▶ [Source excerpt]:
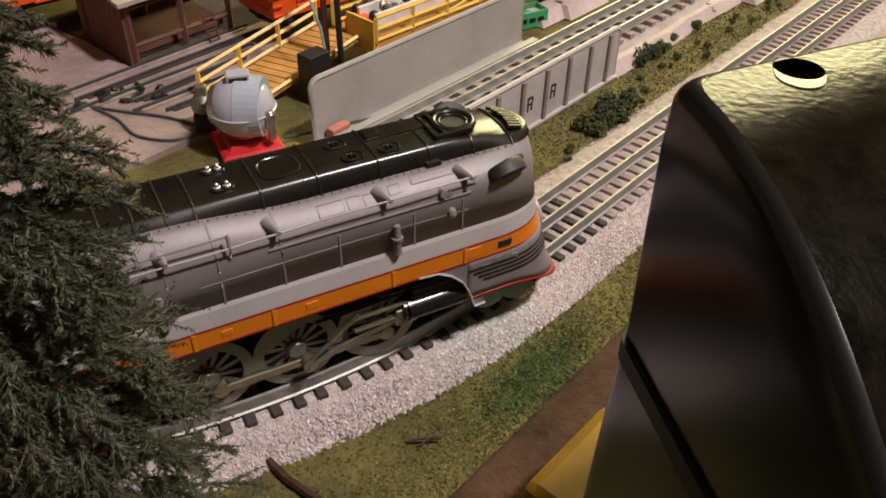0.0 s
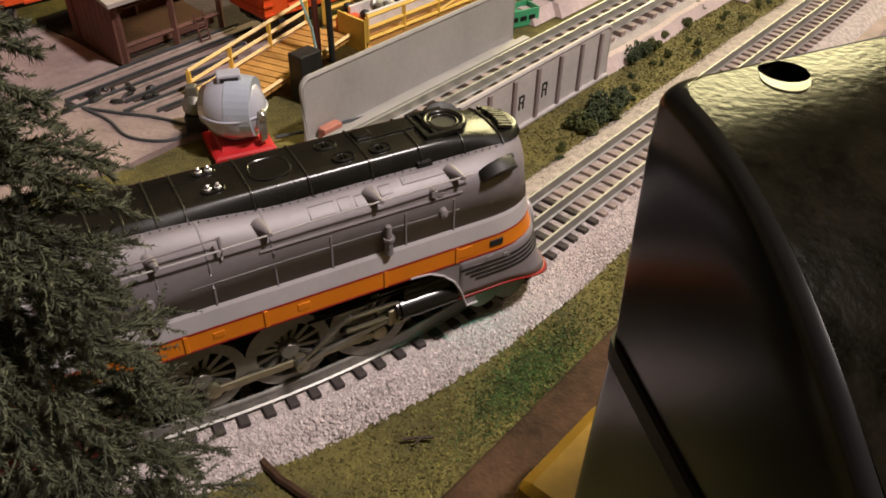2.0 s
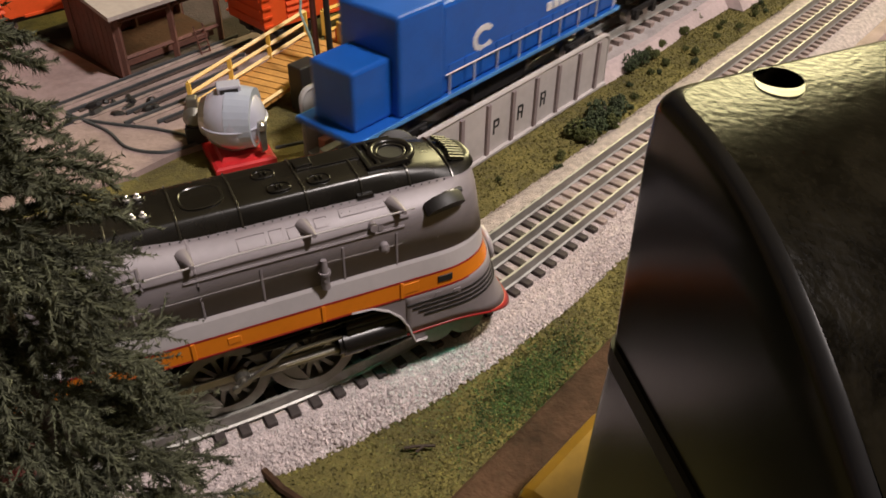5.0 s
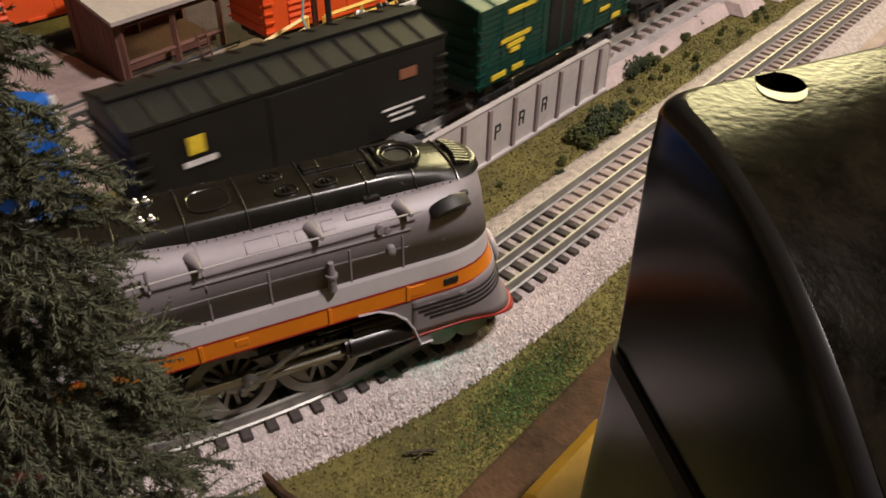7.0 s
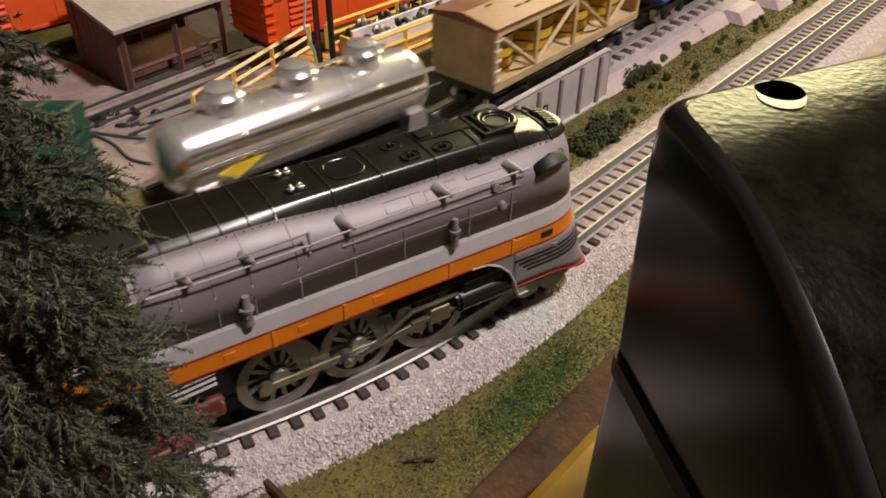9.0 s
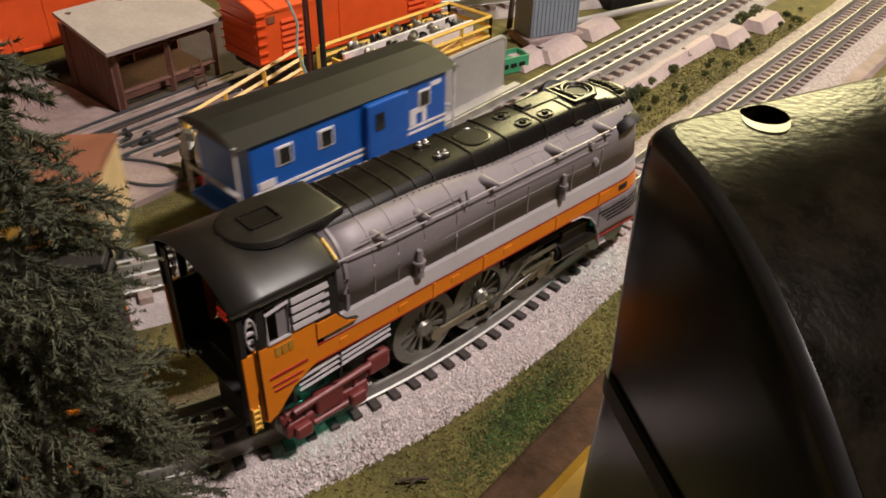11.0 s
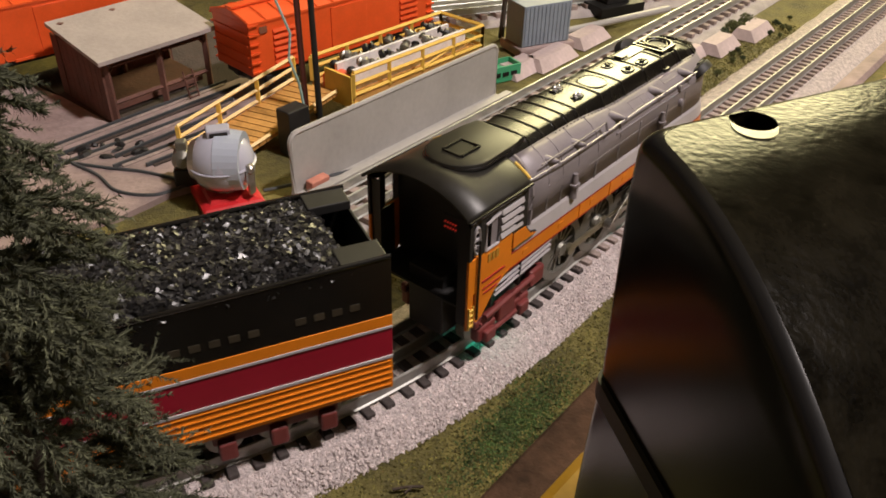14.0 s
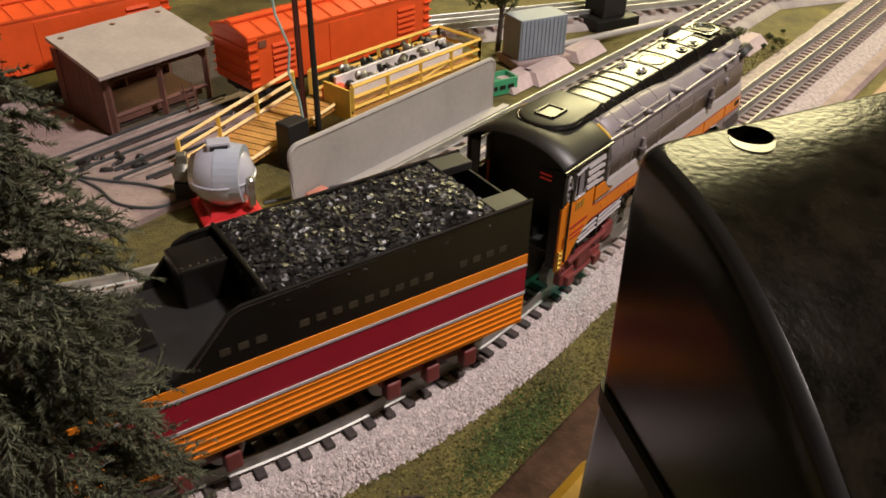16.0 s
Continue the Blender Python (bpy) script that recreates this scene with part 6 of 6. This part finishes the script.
# ---- movement ----
LOCO_AT = ((0, 0.156), (3.0, 0.1555), (3.3, 0.155), (3.5, 0.153), (3.7, 0.1435), (3.85, 0.1325), (4.0, 0.1265), (4.2, 0.1255), (5.0, 0.1252), (6.0, 0.1252), (6.5, 0.1255), (7.0, 0.1275), (7.25, 0.132), (7.5, 0.138), (8.0, 0.153), (8.5, 0.170), (9.0, 0.190), (9.5, 0.211), (10.0, 0.233), (10.5, 0.254), (11.0, 0.275), (11.5, 0.295), (12.0, 0.3145), (12.5, 0.334), (13.0, 0.357), (13.5, 0.3775), (14.0, 0.393), (14.5, 0.412), (15.0, 0.432), (15.5, 0.452), (16.0, 0.476))
GAP = 0.297  # from the locomotive's middle back to the tender's


def loco_at(t):
    for (t0, a), (t1, b) in zip(LOCO_AT, LOCO_AT[1:]):
        if t <= t1:
            return a + (b - a) * (t - t0) / (t1 - t0)
    return LOCO_AT[-1][1]


FAR_TRAIN = ((diesel, -0.015, 0.112), (black_boxcar, 0.284, 0.075), (green_car, 0.539, 0.075), (tank_car, 0.784, 0.072), (barrel_car, 1.048, 0.074), (caboose, 1.303, 0.060))


def motions():
    walk(locomotive, [(t, seated(near_line, L - 0.010, 0.080) @ Matrix.Translation((0.010, 0, 0))) for t, L in LOCO_AT])
    walk(tender, [(t, seated(near_line, L - GAP, 0.066)) for t, L in LOCO_AT])
    times = sorted({round(0.25 * k, 3) for k in range(65)} | {t for t, _ in LOCO_AT})
    TH0 = radians(-62)
    CR = 0.0085
    wheel_rows = {d: [] for d in range(len(drivers))}
    rod_rows = [[[], [], [], []] for _ in rods]
    for t in times:
        roll = (loco_at(t) - LOCO_AT[0][1]) / R_DRV
        for i, (w, x, y, sg) in enumerate(drivers):
            ph = TH0 - roll + (0 if sg < 0 else math.pi / 2)
            wheel_rows[i].append((t, Matrix.Translation((x, y, RAIL + R_DRV)) @ Matrix.Rotation(-ph, 4, "Y") @ (pose(0, 0, 0, 0, 0, 0))))
        for i, (r1, r2, r3, r4, sg) in enumerate(rods):
            ph = TH0 - roll + (0 if sg < 0 else math.pi / 2)
            cx, cz = CR * math.cos(ph), CR * math.sin(ph)
            px, pz = 0.1585 - LOCO0 + cx, RAIL + R_DRV + cz
            rod_rows[i][0].append((t, Matrix.Translation((px, sg * 0.0238, pz))))
            hz = 0.0415
            hx = px + math.sqrt(0.052 ** 2 - (hz - pz) ** 2)
            tilt = math.atan2(hz - pz, hx - px)
            rod_rows[i][1].append((t, Matrix.Translation((px, sg * 0.0268, pz)) @ Matrix.Rotation(-tilt, 4, "Y")))
            rod_rows[i][2].append((t, Matrix.Translation((hx, sg * 0.0273, hz))))
            ex, ez = 0.1585 - LOCO0 + cx * 0.45, RAIL + R_DRV + cz * 0.45
            t2 = math.atan2(0.0525 - ez, 0.185 - LOCO0 - ex)
            rod_rows[i][3].append((t, Matrix.Translation((ex, sg * 0.0302, ez)) @ Matrix.Rotation(-t2, 4, "Y")))
    for i, (w, x, y, sg) in enumerate(drivers):
        walk(w, wheel_rows[i])
    for rr, rows in zip(rods, rod_rows):
        for ob, rws in zip(rr[:4], rows):
            walk(ob, rws)
    for car, a7, h in FAR_TRAIN:
        walk(car, [(0.25 * k, seated(far_line, a7 - 0.245 * (0.25 * k - 7.0), h)) for k in range(65)])


motions()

▶ [The problem]:
Repeat the material exactly as it reads, without any of its pictures.

▶ [Answer to the task]:
0.0 s
2.0 s
5.0 s
7.0 s
9.0 s
11.0 s
14.0 s
16.0 s
Continue the Blender Python (bpy) script that recreates this scene with part 6 of 6. This part finishes the script.
# ---- movement ----
LOCO_AT = ((0, 0.156), (3.0, 0.1555), (3.3, 0.155), (3.5, 0.153), (3.7, 0.1435), (3.85, 0.1325), (4.0, 0.1265), (4.2, 0.1255), (5.0, 0.1252), (6.0, 0.1252), (6.5, 0.1255), (7.0, 0.1275), (7.25, 0.132), (7.5, 0.138), (8.0, 0.153), (8.5, 0.170), (9.0, 0.190), (9.5, 0.211), (10.0, 0.233), (10.5, 0.254), (11.0, 0.275), (11.5, 0.295), (12.0, 0.3145), (12.5, 0.334), (13.0, 0.357), (13.5, 0.3775), (14.0, 0.393), (14.5, 0.412), (15.0, 0.432), (15.5, 0.452), (16.0, 0.476))
GAP = 0.297  # from the locomotive's middle back to the tender's


def loco_at(t):
    for (t0, a), (t1, b) in zip(LOCO_AT, LOCO_AT[1:]):
        if t <= t1:
            return a + (b - a) * (t - t0) / (t1 - t0)
    return LOCO_AT[-1][1]


FAR_TRAIN = ((diesel, -0.015, 0.112), (black_boxcar, 0.284, 0.075), (green_car, 0.539, 0.075), (tank_car, 0.784, 0.072), (barrel_car, 1.048, 0.074), (caboose, 1.303, 0.060))


def motions():
    walk(locomotive, [(t, seated(near_line, L - 0.010, 0.080) @ Matrix.Translation((0.010, 0, 0))) for t, L in LOCO_AT])
    walk(tender, [(t, seated(near_line, L - GAP, 0.066)) for t, L in LOCO_AT])
    times = sorted({round(0.25 * k, 3) for k in range(65)} | {t for t, _ in LOCO_AT})
    TH0 = radians(-62)
    CR = 0.0085
    wheel_rows = {d: [] for d in range(len(drivers))}
    rod_rows = [[[], [], [], []] for _ in rods]
    for t in times:
        roll = (loco_at(t) - LOCO_AT[0][1]) / R_DRV
        for i, (w, x, y, sg) in enumerate(drivers):
            ph = TH0 - roll + (0 if sg < 0 else math.pi / 2)
            wheel_rows[i].append((t, Matrix.Translation((x, y, RAIL + R_DRV)) @ Matrix.Rotation(-ph, 4, "Y") @ (pose(0, 0, 0, 0, 0, 0))))
        for i, (r1, r2, r3, r4, sg) in enumerate(rods):
            ph = TH0 - roll + (0 if sg < 0 else math.pi / 2)
            cx, cz = CR * math.cos(ph), CR * math.sin(ph)
            px, pz = 0.1585 - LOCO0 + cx, RAIL + R_DRV + cz
            rod_rows[i][0].append((t, Matrix.Translation((px, sg * 0.0238, pz))))
            hz = 0.0415
            hx = px + math.sqrt(0.052 ** 2 - (hz - pz) ** 2)
            tilt = math.atan2(hz - pz, hx - px)
            rod_rows[i][1].append((t, Matrix.Translation((px, sg * 0.0268, pz)) @ Matrix.Rotation(-tilt, 4, "Y")))
            rod_rows[i][2].append((t, Matrix.Translation((hx, sg * 0.0273, hz))))
            ex, ez = 0.1585 - LOCO0 + cx * 0.45, RAIL + R_DRV + cz * 0.45
            t2 = math.atan2(0.0525 - ez, 0.185 - LOCO0 - ex)
            rod_rows[i][3].append((t, Matrix.Translation((ex, sg * 0.0302, ez)) @ Matrix.Rotation(-t2, 4, "Y")))
    for i, (w, x, y, sg) in enumerate(drivers):
        walk(w, wheel_rows[i])
    for rr, rows in zip(rods, rod_rows):
        for ob, rws in zip(rr[:4], rows):
            walk(ob, rws)
    for car, a7, h in FAR_TRAIN:
        walk(car, [(0.25 * k, seated(far_line, a7 - 0.245 * (0.25 * k - 7.0), h)) for k in range(65)])


motions()